羅錫疇は手紙で、自決しようとする理由も詳細に明かしていた。「私が自殺しようと思う理由は、あの倭敵の法律はわれわれに正義を与えようと作られたものではなく、不幸にも倭警に生擒(せいきん、生け捕り)されたら、世界にない野蛮的悪刑を与えることは明白であって、不服の意で現場において自殺すると決心しました」。そうして「12月28日 犠牲者羅錫疇拝」と、襲撃日と自分の名を明記した。
既に世を去って語ることのできない当時の人々は、歴史的な流れを無視して過去をむやみに裁断する人々に対し、一言の弁論もできない。羅錫疇が朝鮮日報に送った手紙が後代に伝えられなかったら、当時の記者たちは「十把一からげ」に罵倒されても反論できなかっただろう。

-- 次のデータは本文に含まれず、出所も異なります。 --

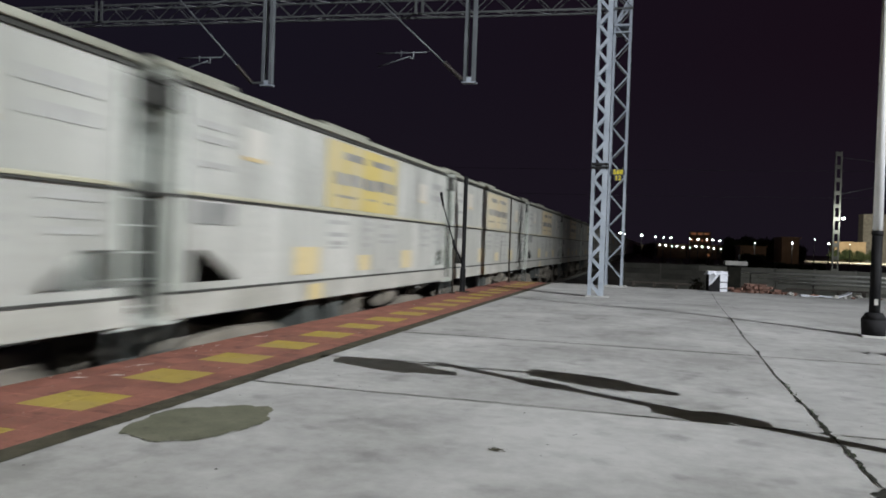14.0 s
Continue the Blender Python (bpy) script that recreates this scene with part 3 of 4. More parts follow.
def steelwork():
    near = channel_mast(-1.59, 21.75, 0.43, 0.24, 10.6, "pale galvanised lattice portal mast on the platform")
    bm = B()
    for z in (3.62, 3.72):
        box(bm, (-0.235, -0.145, z - 0.035), (0.235, 0.145, z + 0.035))
    part("clamp_band", bm, POST_BLACK, near, "dark clamp band round the mast")
    far = angle_mast(-1.43, 28.3, 0.63, 0.5, 10.65, "galvanised lattice portal mast with a knee brace")
    sign = thing("mast_number_plate", "dark plate with yellow painted kilometre figures on the mast", "sign", at=pose(-1.40, 28.0, 4.02))
    bm = B()
    box(bm, (-0.23, -0.010, 0.0), (0.23, 0.010, 0.20), 0.004)
    box(bm, (-0.13, -0.0098, -0.21), (0.13, 0.0098, -0.001), 0.004)
    part("plate", bm, CHUTE_GREY, sign)
    for words, z in (("568", 0.025), ("12", -0.185)):
        type_data = bpy.data.curves.new("figures", "FONT")
        type_data.body, type_data.size, type_data.align_x, type_data.extrude, type_data.offset = words, 0.225, "CENTER", 0.002, 0.006
        type_ob = bpy.data.objects.new("figures", type_data)
        me = bpy.data.meshes.new_from_object(type_ob)
        bpy.data.objects.remove(type_ob)
        me.materials.clear()
        me.materials.append(SIGN_YELLOW)
        figures = new("figures", me)
        figures.parent = sign
        figures.matrix_basis = pose(0, -0.0135, z, 90, 0, 0)
        tagged(figures, "yellow painted figures")
    bm = B()
    rod(bm, (-0.2, 0.0, 0.05), (-0.2, 0.06, 0.05), 0.01)
    rod(bm, (0.2, 0.0, 0.05), (0.2, 0.06, 0.05), 0.01)
    part("bolt", bm, GALV, sign)
    lattice_beam((-1.1, 28.3, 9.98), (-30.0, 26.35, 10.0), 0.68, 0.55, "galvanised lattice girder in a dimmed tone spanning the tracks", 40)
    knee = thing("knee_brace", "galvanised knee brace between mast and girder", "brace", at=pose(-1.74, 28.3, 9.35))
    for s in (-0.26, 0.26):
        bm = B()
        bar(bm, (0.02, s, 0.0), (0.62, s, 1.2), 0.07, 0.07)
        part("strut", bm, GALV, knee)
    bm = B()
    box(bm, (0.0, -0.3, 0.0), (0.62, 0.3, 0.07))
    box(bm, (0.0, -0.3, -0.24), (0.62, 0.3, -0.19))
    part("cross_plate", bm, GALV, knee)
    clip = thing("beam_splice", "pair of upright splice plates on the girder", "bracket", "girder splices", at=pose(-8.9, 27.4, 9.95))
    for s in (-0.13, 0.13):
        bm = B()
        box(bm, (s - 0.05, -0.03, 0), (s + 0.05, 0.03, 0.85), 0.006)
        part("plate", bm, GALV_DIM, clip)
    copy_thing(clip, pose(-22.4, 26.4, 9.95))
    lattice_beam((-1.0, 21.75, 10.0), (-30.0, 20.6, 10.0), 0.68, 0.4, "lattice girder overhead that carries the drop posts", 30)
    drop_arm(-5.38, 21.5, 6.05, 10.05)
    drop_arm(-11.75, 21.25, 6.05, 10.05)
    cantilever(-5.38, 21.5)
    cantilever(-11.75, 21.25, 0.27, 0.3)
    for y in (20.6, 26.35):
        m = copy_thing(far, pose(-30.2, y, -0.9))
        m["label"] = "galvanised lattice portal mast beyond the tracks"


# ---- platform posts ----
def lamp_post(x, y, name="lamp_post", label="tall silver lamp post with black lower part and black base"):
    ob = thing(name, label, "lamp post", "platform lamp posts", at=pose(x, y, 0))
    bm = B()
    rod(bm, (0, 0, 0.05), (0, 0, 0.33), 0.185, 0.205, seg=20)
    rod(bm, (0, 0, 0.33), (0, 0, 0.45), 0.205, 0.125, seg=20)
    part("base_sleeve", bm, POST_BLACK, ob)
    bm = B()
    box(bm, (-0.22, -0.2, 0.0), (0.24, 0.2, 0.06), 0.012)
    part("base_plate", bm, CONCRETE, ob, "broken pale concrete pad")
    bm = B()
    rod(bm, (0, 0, 0.44), (0, 0, 1.80), 0.088, 0.082, seg=18)
    part("lower_pole", bm, POST_BLACK, ob)
    bm = B()
    rod(bm, (0, 0, 1.80), (0, 0, 7.6), 0.080, 0.066, seg=18)
    part("upper_pole", bm, POST_WHITE, ob, "silver painted upper pole")
    bm = B()
    rod(bm, (0, 0, 1.77), (0, 0, 1.85), 0.092, seg=18)
    part("collar", bm, POST_BLACK, ob)
    bm = B()
    box(bm, (-0.03, -0.101, 0.58), (0.03, -0.09, 0.68), 0.003)
    part("paper_label", bm, RUBBLE, ob, "small pale label on the pole")
    return ob


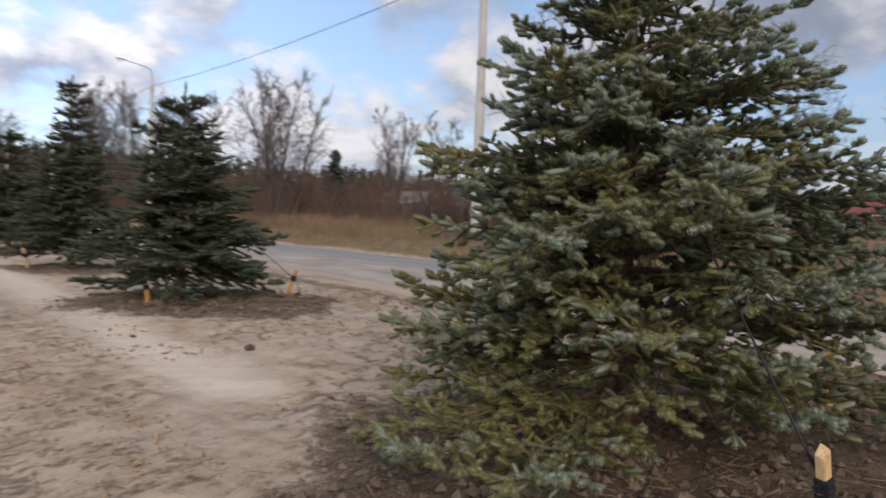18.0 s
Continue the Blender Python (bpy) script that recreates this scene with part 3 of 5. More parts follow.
def grow_bough(rng, base, az, length, rise, tip_rise, gap, shoot_gap, bare, flat):
    """A bough: rods of wood and shoots along its side twigs; flat: how far the sprays leave the bough's plane; bare: the naked inner share."""
    n = max(5, int(length / 0.13))
    s = np.linspace(0, 1, n + 1)
    elev = rise + (tip_rise - rise) * s**1.4 - 0.18 * np.sin(np.pi * s) * min(1, length)
    azs = az + np.cumsum(rng.normal(0, 0.05, n + 1))
    steps = np.stack([np.cos(azs) * np.cos(elev), np.sin(azs) * np.cos(elev), np.sin(elev)], 1)[:-1] * (length / n)
    pts = np.concatenate([[base], base + np.cumsum(steps, 0)])
    rad = (0.005 + 0.0105 * length) * (1 - 0.85 * s)
    p0, p1, r0, r1 = list(pts[:-1]), list(pts[1:]), list(rad[:-1]), list(rad[1:])
    so, sd, su, sz, age = [], [], [], [], []

    def shoot(o, d, up, size, a):
        so.append(o), sd.append(d), su.append(up), sz.append(size), age.append(a)

    along = np.concatenate([[0], np.cumsum(np.linalg.norm(np.diff(pts, axis=0), axis=1))])

    def spot(at):
        k = min(n - 1, max(0, int(np.searchsorted(along, at) - 1)))
        return pts[k] + (pts[k + 1] - pts[k]) * ((at - along[k]) / max(1e-6, along[k + 1] - along[k])), unit(pts[k + 1] - pts[k])

    at = max(0.06, bare * length)
    for _ in range(int(at / 0.05)):
        o, t = spot(rng.uniform(0.03, at))
        d = unit(t + rng.normal(0, 0.8, 3) - np.array((0, 0, 0.35)))
        for k in range(2):
            q = o + d * rng.uniform(0.06, 0.13)
            p0.append(o), p1.append(q), r0.append(0.0034 - 0.0012 * k), r1.append(0.0022 - 0.001 * k)
            o, d = q, unit(d + rng.normal(0, 0.5, 3))
    side = 1
    while at < length - 0.03:
        o, t = spot(at)
        sv = unit(np.cross(t, (0, 0, 1)))
        uv = np.cross(sv, t)
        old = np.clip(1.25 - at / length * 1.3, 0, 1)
        for sgn in (side, -side):
            if rng.random() < 0.08:
                continue
            l2 = min(0.48, (length - at) * 0.52 + 0.08) * rng.uniform(0.65, 1.15)
            spread = rng.uniform(0.75, 1.0)
            d2 = unit(np.cos(spread) * t + sgn * np.sin(spread) * sv + rng.uniform(-0.5, 0.28) * flat * uv)
            m = max(1, int(l2 / 0.14))
            q = [o]
            for j in range(m):
                q.append(q[-1] + unit(d2 + 0.18 * j * t + 0.12 * j * np.array((0, 0, 1.0)) + rng.normal(0, 0.12, 3)) * l2 / m)
            for j in range(m):
                p0.append(q[j]), p1.append(q[j + 1]), r0.append(0.0045 * (1 - 0.5 * j / m)), r1.append(0.0035 * (1 - 0.5 * j / m))
            for j in range(m):
                for f in (0.3,):
                    shoot(q[j] + (q[j + 1] - q[j]) * f, q[j + 1] - q[j], uv, rng.uniform(0.8, 1.0), np.clip(old + 0.15, 0, 0.7))
            at2, s3 = 0.035, 1
            sv2 = unit(np.cross(d2, uv))
            while at2 < l2 - 0.02:
                j = min(m - 1, int(at2 / l2 * m))
                o2 = q[j] + (q[j + 1] - q[j]) * (at2 / l2 * m - j)
                d3 = unit(0.48 * d2 + s3 * rng.uniform(0.55, 0.95) * sv2 + rng.uniform(-0.4, 0.75) * flat * uv)
                shoot(o2, d3, uv, rng.uniform(0.65, 1.05), np.clip(old + 0.2 - 0.5 * at2 / l2 + rng.normal(0, 0.2), -0.2, 1.1))
                s3 = -s3
                at2 += shoot_gap * rng.uniform(0.7, 1.3)
            shoot(q[-1] - d2 * 0.02, d2 + 0.15 * uv, uv, rng.uniform(0.85, 1.2), np.clip(old - 0.3, 0, 1))
            for turn in (0.75, -0.75):
                shoot(q[-1] - d2 * 0.025, unit(d2 + turn * sv2 + rng.uniform(-0.1, 0.3) * uv), uv, rng.uniform(0.6, 0.9), np.clip(old - 0.2, 0, 1))
        shoot(o, t + rng.normal(0, 0.1, 3), uv, 1.1, min(old, 0.7))
        for lift in (0.9, 0.5):
            if rng.random() < 0.75 * flat:
                shoot(o, unit(t + lift * uv + rng.uniform(-0.4, 0.4) * sv), uv, rng.uniform(0.6, 0.95), old)
        side = -side
        at += gap * rng.uniform(0.75, 1.25)
    t = unit(pts[-1] - pts[-2])
    sv = unit(np.cross(t, (0, 0, 1)))
    for sgn, sc in ((0, 1.25), (1, 1.0), (-1, 1.0)):
        shoot(pts[-1] - t * 0.03, unit(t + sgn * 0.7 * sv + np.array((0, 0, 0.12))), np.array((0, 0, 1.0)), sc * rng.uniform(0.85, 1.1), 0.0)
    return (np.array(p0), np.array(p1), np.array(r0), np.array(r1)), (np.array(so), np.array(sd), np.array(su), np.array(sz), np.array(age))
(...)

幸いにも、手紙は当時の写真記者ムン・チジャン(1900-69)が撮影して保管しており、解放後、事件から21周年の1947年12月28日付の朝鮮日報で報じられ、初めて世に知られた。事件から80周年の2006年には、独立記念館の展示に登場したこともある。
羅錫疇の手紙は、少なくとも当時の新聞社の人々は知っていたはずだ。それでも秘密を守り、その後も外部に漏らさなかったという事実に、むしろ驚かされる。この人々も皆、独立闘争を共に行ったのではないか。見たいものだけを見る人々は絶対に同意しないだろうが、あのように厳しい時代を乗り越えて大韓民国を建てたから今そうして非難する自由も得た、という事実には首肯することを望む。